The list iterator works by referencing indexes, incrementing an internal i variable and yielding my_list[i] when asked to fetch the next element. This leads to problems whenever an element is removed from the list. All elements to the right of the removed element shift one to the left, and their indexes all decrement by one as well. Thus, when the iterator increments i to access the next element, it "skips" over the element that took over the position of the removed element.

These "skips" are easiest to see by adding print statements to show which elements the iterator loops over:

my_list = list(range(10))
print(my_list)  # [0, 1, 2, 3, 4, 5, 6, 7, 8, 9]

def should_remove(x):
    return x >= 5

for element in my_list:
    print(element)
    if should_remove(element):
        my_list.remove(element)

# 0
# 1
# 2
# 3
# 4
# 5
# 7
# 9

From the output, we can see that the iterator never sees the 6 or 8. That's because the 6 shifted into the position of the 5 when the 5 was removed, but the iterator continued on to the next position in the list. Similarly, the 8 shifted into the position of the 7 when the 7 was removed, leading to another skip.

This means that it's technically possible for certain kinds of removals to work properly:

my_list = list(range(10))
print(my_list)  # [0, 1, 2, 3, 4, 5, 6, 7, 8, 9]

def is_odd(x):
    return x % 2 == 1

for element in my_list:
    if is_odd(element):
        my_list.remove(element)

print(my_list)  # [0, 2, 4, 6, 8]

However, this is a dangerous practice and should be avoided.

The Fix

Solution 1: Iterate over a copy

Make a copy of the list. Iterate over that list while removing elements from the original. This allows the iterator to work with a list that is never modified, preventing skips.

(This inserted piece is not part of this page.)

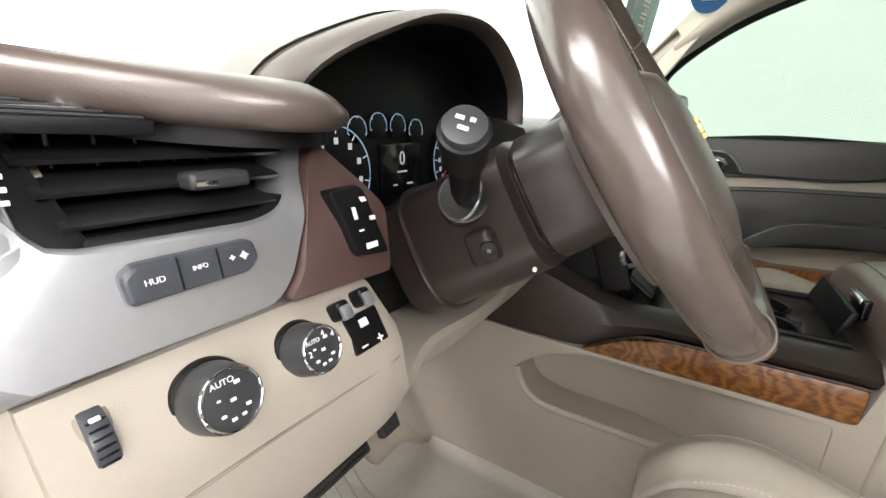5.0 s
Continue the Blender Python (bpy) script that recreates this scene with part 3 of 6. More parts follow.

Lists can be copied with list(my_list) or my_list[:]:

my_list = list(range(10))
my_list)  # [0, 1, 2, 3, 4, 5, 6, 7, 8, 9]

def should_remove(x):
    return x >= 5

for element in list(my_list):
    if should_remove(element):
            my_list.remove(element)

print(my_list)  # [0, 1, 2, 3, 4]
my_list = list(range(10))
print(my_list)  # [0, 1, 2, 3, 4, 5, 6, 7, 8, 9]

def should_remove(x):
    return x >= 5

for element in my_list[:]:
    if should_remove(element):
        my_list.remove(element)

print(my_list)  # [0, 1, 2, 3, 4]

This solution is ideal when list identity must be preserved. If the code expects the same list object to be used and mutated throughout the program instead of referencing new list objects whenever elements are removed, stick to this solution.

Solution 2: Use a list comprehension

Python's list comprehensions allow an if clause to filter out elements:

my_list = list(range(10))
print(my_list)  # [0, 1, 2, 3, 4, 5, 6, 7, 8, 9]

def should_remove(x):
    return x >= 5

my_list = [x for x in my_list if not should_remove(x)]
print(my_list)  # [0, 1, 2, 3, 4]

However, list comprehensions always produce a new list object. It isn't commonly used, but list identity can be preserved if desired by modifying the assignment statement:

my_list[:] = [x for x in my_list if not should_remove(x)]

Solution 3: Use filter

Python has a builtin filter method:

my_list = list(range(10))
my_list  # [0, 1, 2, 3, 4, 5, 6, 7, 8, 9]

def should_remove(x):
    return x >= 5

def should_keep(x):
    return not should_remove(x)
 
my_list = list(filter(should_keep, my_list))
print(my_list)  # [0, 1, 2, 3, 4]

Unfortunately, filter is used to determine which elements in a list should be kept. Luckily, filterfalse provides the reverse functionality in Python 3:

from itertools import filterfalse

my_list = list(range(10))
print(my_list)  # [0, 1, 2, 3, 4, 5, 6, 7, 8, 9]

def should_remove(x):
    return x >= 5

my_list = list(filterfalse(should_remove, my_list))
print(my_list)  # [0, 1, 2, 3, 4]

Similar to list comprehensions, the filter and filterfalse functions both produce new list objects. To preserve list identity, use the same trick and assign the result to my_list[:].